Ton texte me fait penser à une lecture que j'ai faite hier :
"on est parfois obligé de constater qu'après des années de vie commune avec une autre personne, on ne la connait pratiquement pas ; on est resté étranger l'un à l'autre. J'en ai personnellement fait l'expérience pendant quinze ans. Deux êtres peuvent partager une vie entière sans s'être vraiment rencontrés ; ils se sont branchés sur la même chaine (de TV), au départ, un point c'est tout. De temps en temps, leurs programmes ont coïncidé, mais pas eux, pas leur vies." Charlotte Joko Beck
L'homme dont tu parles préfères donc zapper et aller chercher ailleurs un nouveau spécimen humain qui ressemblera tellement à celui qu'il vient de quitter, à moins qu'il ne se décide à se demander qui il est vraiment. Je lui souhaite !!!
Saveur(s)--) Oui, il y a des hommes comme des femmes qui refusent de se voir de se sentir... et comment être amoureux ? Et quand deux personnes refusent d'être autre chose que l'image qu'ils se sont créées d'eux-mêmes, il n'y a pas de rencontre, simplement une marche en parallèle.
Constance--) tous les humains sont mortels donc fragiles. Certains s'obstinent à le nier, et c'est d'abord eux qu'ils blessent. Mais l'onde de douleur se répand autour d'eux.
Jenny--) merci
Moi aussi j'en ai une histoire comme ça! J'étais avec lui depuis quelques années et on avait un enfant ensemble. Tous les deux on fait un dépôt pour acheter une maison. Mais je reçois une lettre enregistrée stipulant que monsieur se désiste et donc que madame sera le seul acheteur... Ce que fit madame...
Mes salutations Constance. Moukmouk a bien compris ce que tu as vécu.
Excellent billet. Cela me rappelle mon fils, éternel amoureux de l'amour et dès qu'il se sent aimer vraiment va fuir et saboter la relation, plutôt que de risquer de se mettre à nu. Un éternel recommencement sans fin pourtant rempli de souffrance...
C'est très bien exprimé... ça va certainement réveiller beaucoup d'échos, car qui n'a jamais connu cela, que ce soit d'un côté ou de l'autre ?
DDC--) C'est pour moi un grand mystère des humains.
Nanou--) triste en effet, il se fait autant de mal qu'il peut en faire aux autres.
Loulou--) les mots peuvent servir à comprendre autant qu'à montrer. C'est ce que je tente de faire.

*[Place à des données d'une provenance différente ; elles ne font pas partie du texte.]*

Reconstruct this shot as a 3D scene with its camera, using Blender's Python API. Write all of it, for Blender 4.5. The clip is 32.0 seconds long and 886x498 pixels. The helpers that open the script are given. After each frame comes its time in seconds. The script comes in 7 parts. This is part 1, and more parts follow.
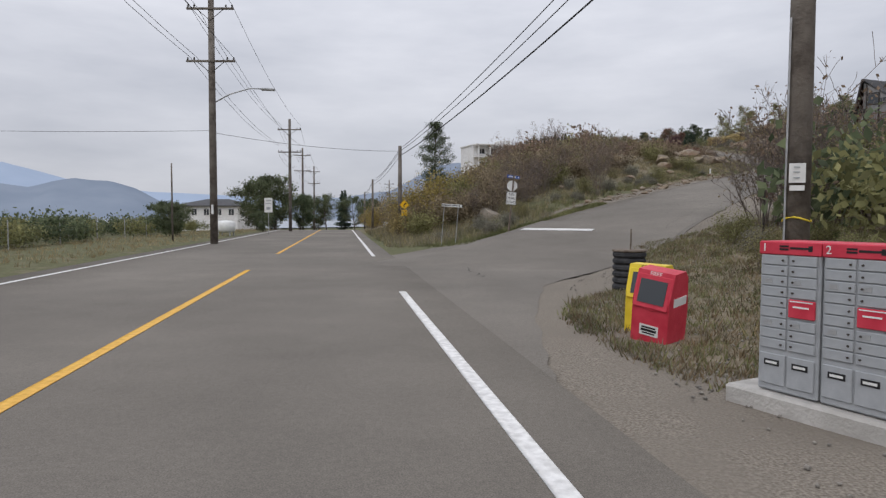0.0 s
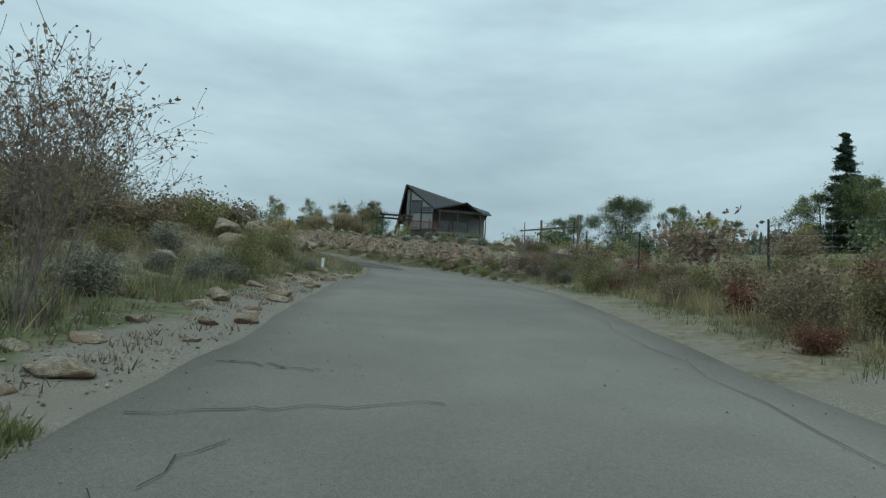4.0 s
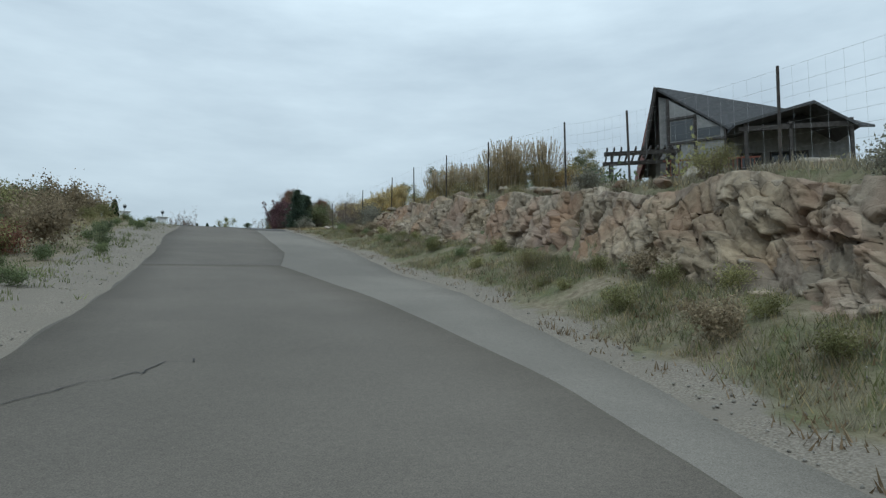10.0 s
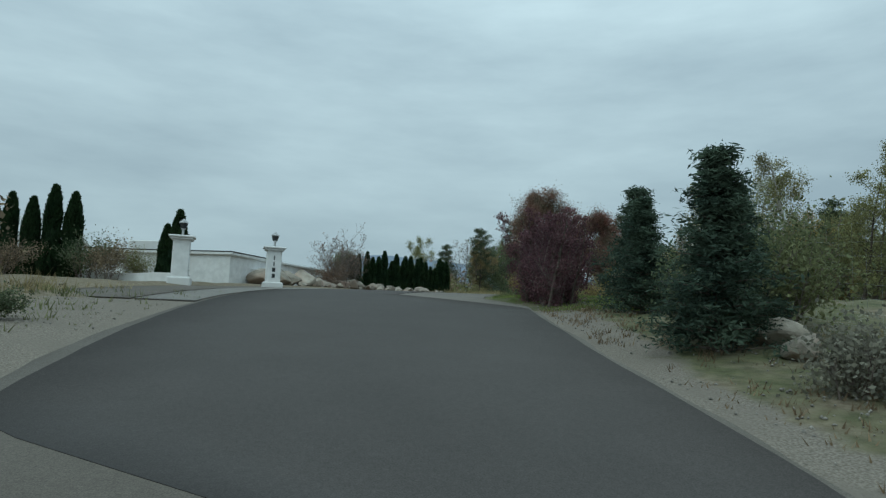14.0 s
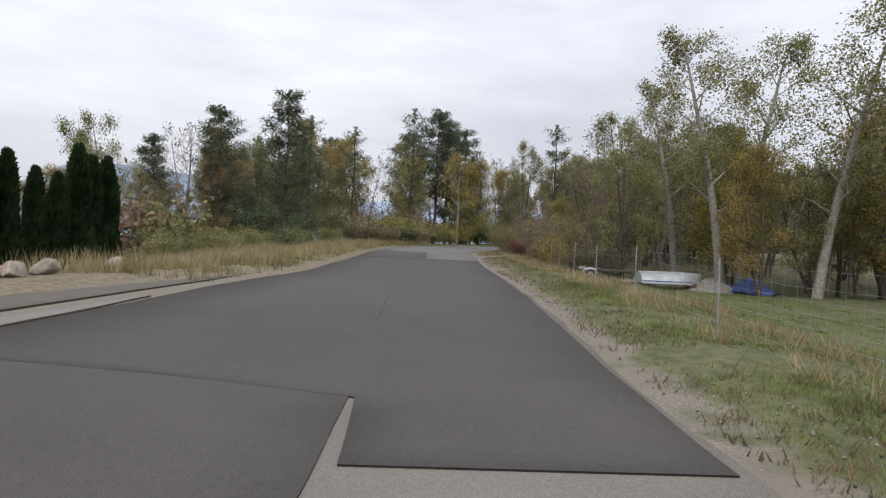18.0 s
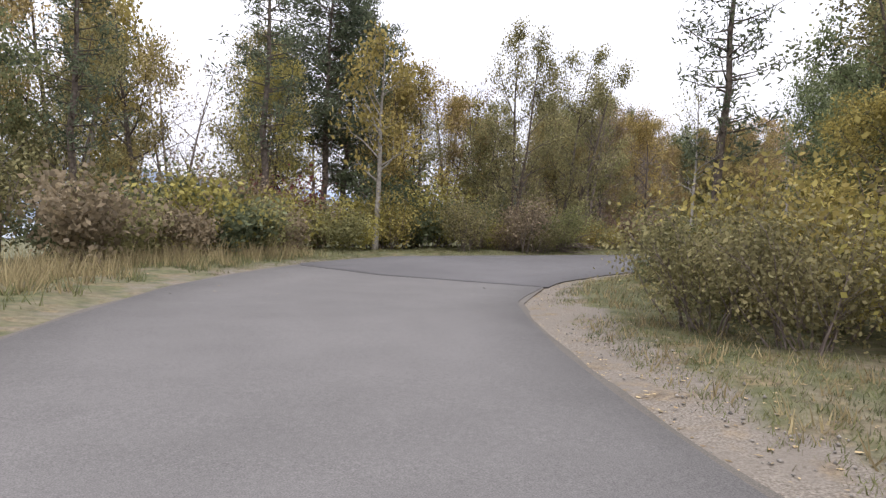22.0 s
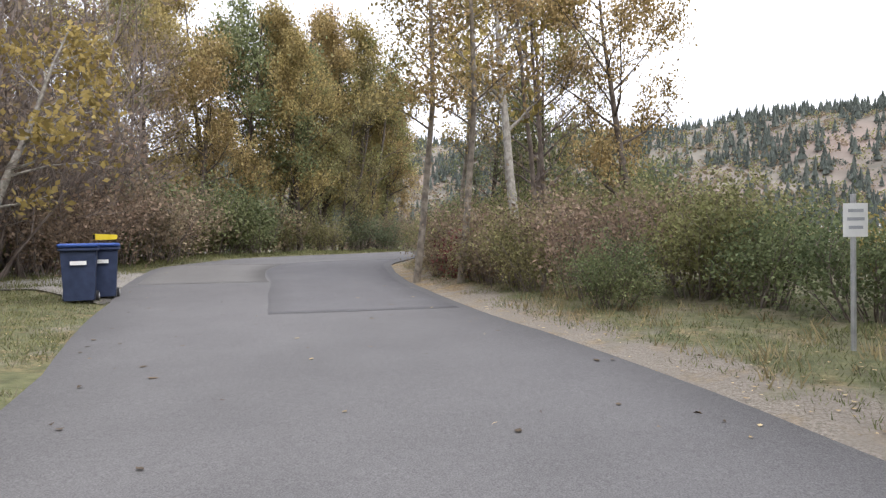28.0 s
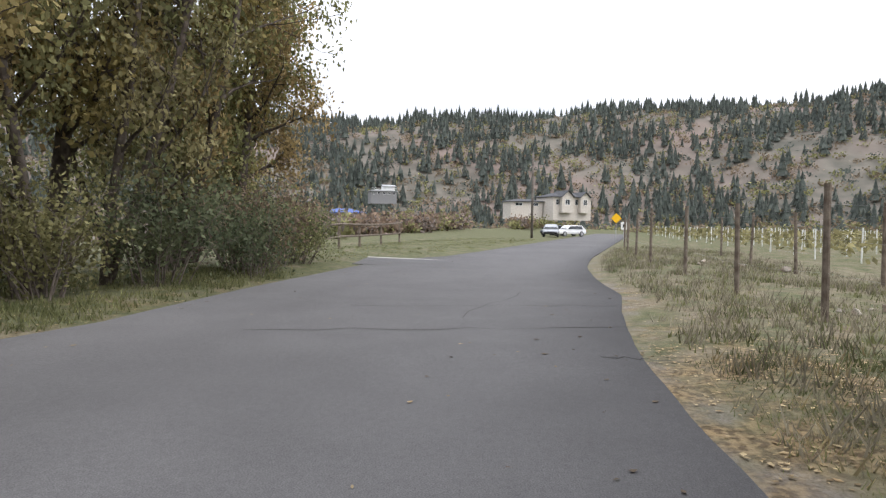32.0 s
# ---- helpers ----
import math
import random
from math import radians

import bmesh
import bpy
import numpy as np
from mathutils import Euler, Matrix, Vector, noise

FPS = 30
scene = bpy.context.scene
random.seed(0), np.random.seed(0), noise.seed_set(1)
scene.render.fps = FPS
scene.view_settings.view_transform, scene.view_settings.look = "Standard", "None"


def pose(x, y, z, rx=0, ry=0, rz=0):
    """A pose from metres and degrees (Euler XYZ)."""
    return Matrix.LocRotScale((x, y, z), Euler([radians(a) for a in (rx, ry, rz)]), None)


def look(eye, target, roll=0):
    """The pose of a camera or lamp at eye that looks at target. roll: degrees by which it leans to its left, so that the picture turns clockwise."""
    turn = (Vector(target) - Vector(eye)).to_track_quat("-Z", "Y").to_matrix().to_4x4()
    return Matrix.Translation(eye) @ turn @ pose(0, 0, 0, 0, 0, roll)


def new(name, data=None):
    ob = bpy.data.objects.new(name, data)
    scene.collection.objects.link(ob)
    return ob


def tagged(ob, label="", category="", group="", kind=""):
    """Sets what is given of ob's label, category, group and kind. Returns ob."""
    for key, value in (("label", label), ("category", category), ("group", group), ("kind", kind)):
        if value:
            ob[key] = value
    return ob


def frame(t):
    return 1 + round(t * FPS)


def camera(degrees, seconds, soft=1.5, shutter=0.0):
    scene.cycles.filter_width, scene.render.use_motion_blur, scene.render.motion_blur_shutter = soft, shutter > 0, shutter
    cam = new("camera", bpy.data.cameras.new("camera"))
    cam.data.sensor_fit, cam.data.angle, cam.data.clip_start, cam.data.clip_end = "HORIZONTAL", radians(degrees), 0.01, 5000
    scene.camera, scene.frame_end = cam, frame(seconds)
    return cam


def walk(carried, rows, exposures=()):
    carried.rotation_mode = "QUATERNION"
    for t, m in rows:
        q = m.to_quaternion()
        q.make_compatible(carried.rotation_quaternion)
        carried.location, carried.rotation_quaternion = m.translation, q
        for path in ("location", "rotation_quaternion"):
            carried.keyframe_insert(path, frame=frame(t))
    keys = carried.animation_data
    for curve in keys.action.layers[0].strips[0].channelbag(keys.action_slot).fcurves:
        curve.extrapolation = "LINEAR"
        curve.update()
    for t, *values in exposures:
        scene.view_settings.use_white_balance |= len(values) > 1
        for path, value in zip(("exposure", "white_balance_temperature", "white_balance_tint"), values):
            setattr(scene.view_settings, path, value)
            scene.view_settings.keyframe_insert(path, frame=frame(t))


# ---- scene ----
# ---------------------------------------------------------------- camera
# seconds, x, y, z, heading (right of +y), pitch, lean
ROWS = [
    (0.0, 0.00, -0.00, 1.45, 0.0, -2.8, 0.2),
    (0.5, -0.22, 4.59, 1.40, 2.4, -3.0, 0.3),
    (1.0, -0.14, 8.99, 1.35, 7.1, -3.6, 0.3),
    (1.5, 0.35, 13.13, 1.29, 13.8, -3.3, 2.1),
    (2.0, 1.16, 17.02, 1.34, 20.4, 1.0, 6.8),
    (2.5, 2.32, 20.64, 1.59, 27.7, 2.8, 9.5),
    (3.0, 3.92, 23.93, 2.00, 33.6, 5.2, 8.0),
    (3.5, 5.79, 26.97, 2.52, 38.3, 7.1, 6.2),
    (4.0, 7.92, 29.82, 3.09, 42.7, 6.9, 3.4),
    (4.5, 10.36, 32.58, 3.64, 46.6, 5.5, 1.3),
    (5.0, 12.83, 35.43, 4.15, 47.7, 5.0, 1.0),
    (5.5, 15.38, 38.30, 4.64, 48.0, 4.7, 0.6),
    (6.0, 18.00, 41.21, 5.11, 48.5, 4.3, 0.3),
    (6.5, 20.68, 44.15, 5.57, 48.9, 4.1, -0.1),
    (7.0, 23.34, 47.21, 6.01, 47.4, 4.5, 0.7),
    (7.5, 25.91, 50.45, 6.47, 44.7, 4.3, 0.4),
    (8.0, 28.37, 53.91, 6.95, 42.2, 4.1, 0.0),
    (8.5, 30.64, 57.41, 7.40, 37.2, 4.4, 0.1),
    (9.0, 32.66, 61.13, 7.92, 32.5, 4.8, -0.4),
    (9.5, 34.43, 65.10, 8.45, 27.8, 4.3, -1.2),
    (10.0, 35.88, 69.28, 8.99, 23.9, 4.7, -0.2),
    (10.5, 37.00, 73.69, 9.54, 19.2, 4.9, 0.2),
    (11.0, 37.82, 78.24, 10.13, 16.4, 5.7, 0.8),
    (11.5, 38.54, 83.05, 10.84, 13.3, 6.2, 0.7),
    (12.0, 39.12, 87.85, 11.56, 10.4, 6.6, 1.2),
    (12.5, 39.45, 92.61, 12.30, 9.4, 7.1, 1.4),
    (13.0, 39.64, 97.37, 13.09, 8.6, 7.3, 1.8),
    (13.5, 39.84, 102.04, 13.88, 8.3, 7.0, 2.4),
    (14.0, 39.93, 106.68, 14.58, 6.5, 5.7, 2.4),
    (14.5, 39.95, 111.31, 15.17, 6.6, 4.5, 2.5),
    (15.0, 40.09, 115.94, 15.68, 9.4, 3.6, 2.6),
    (15.5, 40.52, 120.57, 16.11, 13.8, 2.6, 2.7),
    (16.0, 41.18, 125.23, 16.41, 16.2, 0.5, 2.8),
    (16.5, 42.12, 129.91, 16.66, 20.1, 0.9, 3.6),
    (17.0, 43.44, 134.58, 16.89, 23.3, 0.0, 2.6),
    (17.5, 44.99, 139.28, 17.07, 26.5, -0.6, 2.5),
    (18.0, 46.86, 143.84, 17.21, 29.2, -0.7, 2.9),
    (18.5, 48.96, 148.34, 17.31, 31.2, -1.0, 0.8),
    (19.0, 51.23, 152.79, 17.38, 32.6, -1.4, 1.8),
    (19.5, 53.51, 157.22, 17.48, 33.1, -1.1, 1.6),
    (20.0, 55.85, 161.59, 17.56, 33.9, -1.4, 2.0),
    (20.5, 58.15, 165.94, 17.61, 34.9, -1.7, 2.4),
    (21.0, 60.38, 170.07, 17.62, 35.7, -1.6, 2.3),
    (21.5, 62.59, 173.96, 17.74, 36.9, -1.6, 2.5),
    (22.0, 64.94, 177.63, 17.85, 39.4, -1.5, 2.9),
    (22.5, 67.50, 181.12, 17.91, 44.2, -2.8, 2.5),
    (23.0, 70.28, 184.33, 17.97, 50.4, -2.3, 2.7),
    (23.5, 73.28, 187.18, 18.03, 57.2, -1.6, 2.7),
    (24.0, 76.66, 189.53, 18.13, 65.4, -0.9, 2.4),
    (24.5, 80.33, 191.35, 18.24, 73.7, -0.7, 2.2),
    (25.0, 84.18, 192.72, 18.35, 79.5, -0.7, 1.9),
    (25.5, 88.10, 193.75, 18.46, 83.2, -0.8, 1.6),
    (26.0, 92.05, 194.58, 18.56, 85.1, -1.1, 1.3),
    (26.5, 95.99, 195.36, 18.65, 84.7, -1.2, 1.0),
    (27.0, 99.88, 196.33, 18.76, 80.9, -0.7, 0.3),
    (27.5, 103.59, 197.55, 18.88, 76.1, -0.4, 1.0),
    (28.0, 106.95, 198.86, 18.98, 72.8, -0.9, -0.8),
    (28.5, 109.73, 200.26, 19.17, 69.8, 0.2, -1.6),
    (29.0, 112.43, 201.69, 19.21, 68.0, -1.3, -1.0),
    (29.5, 115.23, 203.34, 19.24, 66.9, -1.2, -0.3),
    (30.0, 118.10, 204.86, 19.34, 68.2, -0.7, 0.9),
    (30.5, 120.95, 206.26, 19.42, 71.4, -0.4, 1.3),
    (31.0, 123.94, 207.44, 19.50, 75.2, -0.2, 1.4),
    (31.5, 127.16, 208.50, 19.60, 80.3, -1.4, 1.9),
    (32.0, 130.53, 209.06, 19.70, 86.6, -2.5, 0.8),
]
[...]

Cela est-il vraiment possible que l'impossibilité de se mettre à nu, de se dévoiler, soit plus fort que l'amour? Etes-vous nombreux à avoir déjà ressenti cela?
Ecclipse--) zut ton adresse ne fonctionne pas, je t'avais envoyé une grosse réponse, mais elle m'est revenue. Peux-tu me faire un mot par la case contact ?
C'est un beau texte Moukmouk mais pourrait aussi être écrit par une femme qui n'est pas au début de son parcours. Tu crois qu'on a envie de se montrer nu quand les seins ne sont plus à la "hauteur" ? Et tous les autres défauts que l'on cache sous les vêtements. Tu dois savoir en plus qu'on aime pas souvent notre corps, on trouve toujours des défauts, même jeunes.
Dommage que les gens se refusent le bonheur, surtout s'il s'agit de conjoints du même âge, si un des deux est plus jeune et a de la "jeune peau" certain que le problème est plus apparent mais sinon, faut s'en parler, tu sais même les vieux couples ne veulent plus se montrer nus quand la chair se fait moins désirable.
Alors au mossieur que tu fais parler, moi je lui dit : dis-lui ce que tu viens d'écrire à ta douce, elle comprendra et te dira probablement que c'est le dernier de ces soucis.
Je serais curieuse de savoir combien de couples ne se sont pas vu nus depuis des lustres. Et moins on se voit nu, plus on exprime de la gêne à le faire. C'est comme faire l'amour, quand tu es en couple, plus ça fait longtemps que tu ne l'as fait, plus c'est gênant.
En autant que ton billet parle de nudité intégrale et non de nudité de l'âme ou autre concept!
Ceci dit, j'ai 55 ans, c'est pas très vieux, quand même.